姉妹都市パースの地質

 オーストラリアのパース(Perth)市は鹿児島市と昭和49(1974)年4月23日姉妹都市の盟約を結びました。その理由は、鹿児島市のホームページによると次の通りです。
 パース市は南緯32度に位置し「ひかりの街」と呼ばれるのに対し、北緯32度に位置し「太陽と緑の街」と呼ばれる鹿児島市とは地理的、気候的に共通点が多く、民間団体の親善訪問が盛んになりました。こうした交流が盛り上がる中、姉妹都市盟約が結ばれました。

Perthの東西断面図(文献1より)

 さて、地質的に見るとパースと鹿児島は全く異なります。そもそも日本列島は新しい島弧なのに対し、オーストラリアは先カンブリア紀の古い安定陸塊(Craton)です。パースは、その南西端に位置する西オーストラリアの州都です。
 地質的にはDarling断層を境に東の安定陸塊(Yilgarn Craton)と西のPerth盆地に大別されます。安定陸塊の大部分は先カンブリア紀の花崗質岩(赤)・片麻岩類(黄土色)・緑色岩帯(緑)などからなります。なお、この地帯には多くの鉱山が分布しています。
 Darling断層は南北1,000kmも続く巨大断層帯です。25億7000万年前に横ずれ断層として動き、三畳紀~ジュラ紀(2億5000万年~1億3500年前)に西側15km落ちの正断層として再活動したと考えられています。
 Perth盆地は二畳紀~白亜紀の地層で厚さ15kmあります。それを覆って、新第三紀~第四紀の砂丘群からなるSwan Coastal Plainが広がっています。Perth盆地の北部には豊富な油田が存在します。

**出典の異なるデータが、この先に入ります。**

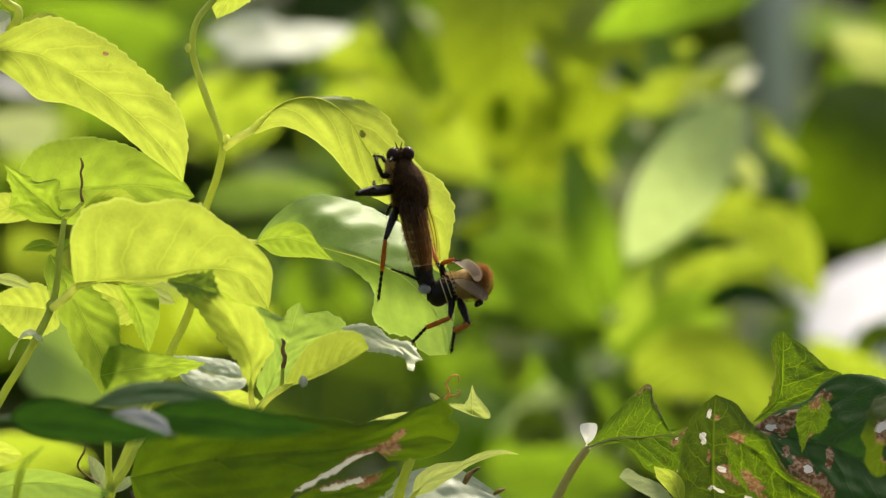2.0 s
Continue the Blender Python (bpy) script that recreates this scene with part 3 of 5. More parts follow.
back_leaf(shoot_far_left, SHADY, (-100.4, 600, 37), (-108.1, 600, 26.3), (-120.4, 600, 21.6), 7, (0, -0.6, -0.2))
back_leaf(shoot_far_left, BACK_GREEN, (-71.3, 640, 41), (-83.9, 640, 41), (-105.9, 640, 36.3), 10, (0, -0.9, -0.2))
back_leaf(shoot_far_left, BACK_YOUNG, (-116.1, 560, 0.1), (-108.6, 560, -1.3), (-99.6, 560, -8.8), 8, (0, -0.9, -0.42))
back_leaf(shoot_far_left, WAXY, (-91.8, 300, -20.2), (-82.3, 290, -25), (-69.7, 290, -32.6), 11, (0, -0.97, 0.05))


# small leaves along the shoots
for root, x, near, z, rx, rz, cnt, mats in ((shoot_top, 26, 400, 36, 22, 24, 13, [BACK_OLIVE, BACK_OLIVE, BACK_YOUNG, BACK_OLIVE, BACK_OLIVE]), (shoot_star, 34, 400, -18, 24, 20, 10, [BACK_GREEN, BACK_GREEN, BACK_YOUNG, BACK_DARK_OR_GAP, BACK_GREEN]),
                                      (shoot_left, -42, 450, 30, 30, 30, 18, [BACK_YOUNG, BACK_GREEN, BACK_OLIVE, BACK_YOUNG, BACK_DARK_OR_GAP]), (shoot_pale, 62, 450, 26, 16, 26, 14, [BACK_YOUNG, BACK_GREEN, BACK_DARK_OR_GAP, BACK_YOUNG, LIME])):
    c = mm((x, near, z)) - root.location
    scatter_leaves(root, rng, cnt, ((c.x - rx * 0.001, c.x + rx * 0.001), (c.y, c.y + 0.12), (c.z - rz * 0.001, c.z + rz * 0.001)), (0.010, 0.022), mats)

# pale stone and post far behind
bm = bmesh.new()
bmesh.ops.create_grid(bm, x_segments=24, y_segments=24, size=0.5)
top = list(bm.verts)
rim = bmesh.ops.extrude_face_region(bm, geom=list(bm.faces))
for v in top:
    v.co.z = 0.42 * v.co.y + 0.03 * noise.noise(v.co * 7) - 0.25 * max(abs(v.co.x) - 0.3, 0)
    v.co = Vector((v.co.x * 0.050 + 0.1235, v.co.y * 0.06 + 0.60, 1.190 + v.co.x * 0.019 + v.co.z * 0.045))
for v in [g for g in rim["geom"] if isinstance(g, bmesh.types.BMVert)]:
    v.co = Vector((v.co.x * 0.05 + 0.122, v.co.y * 0.08 + 0.60, -0.03))
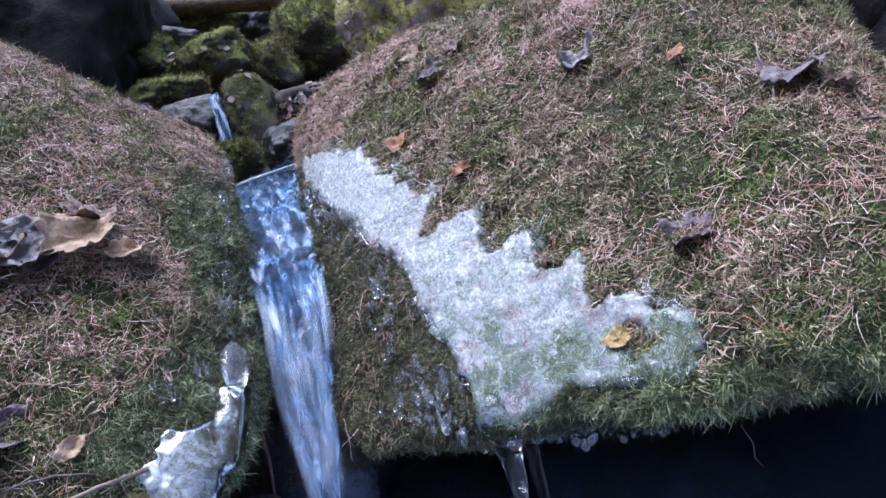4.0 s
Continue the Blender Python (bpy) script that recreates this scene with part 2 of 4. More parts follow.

オーストラリア地質図(Geoscience Australiaによる)(:Perth Town Hall)

文献:

  1. Harris, L. B. (1994), Structural and Tectonic Synthesis for the Perth Basin, Western Australia. Jour. Petroleum Geol., Vol.17, Issue 2, p.129-156.
  2. Moss, S. J. et. al.(1998), The Prider Field Trip – the rock cycle and geology of the Perth metropolitan area. Geological Society of Australia (W.A. Division), 47pp.
  3. Web Page of Geoscience Australia Applying geoscience to Australia's most important challenges - Perth Basin
  4. McPherson and Jones, A. (2005), Appendix D: Perth Basin Geology Review and Site Class Assessment. Natural hazard risk in Perth, Western Australia, p.313-344.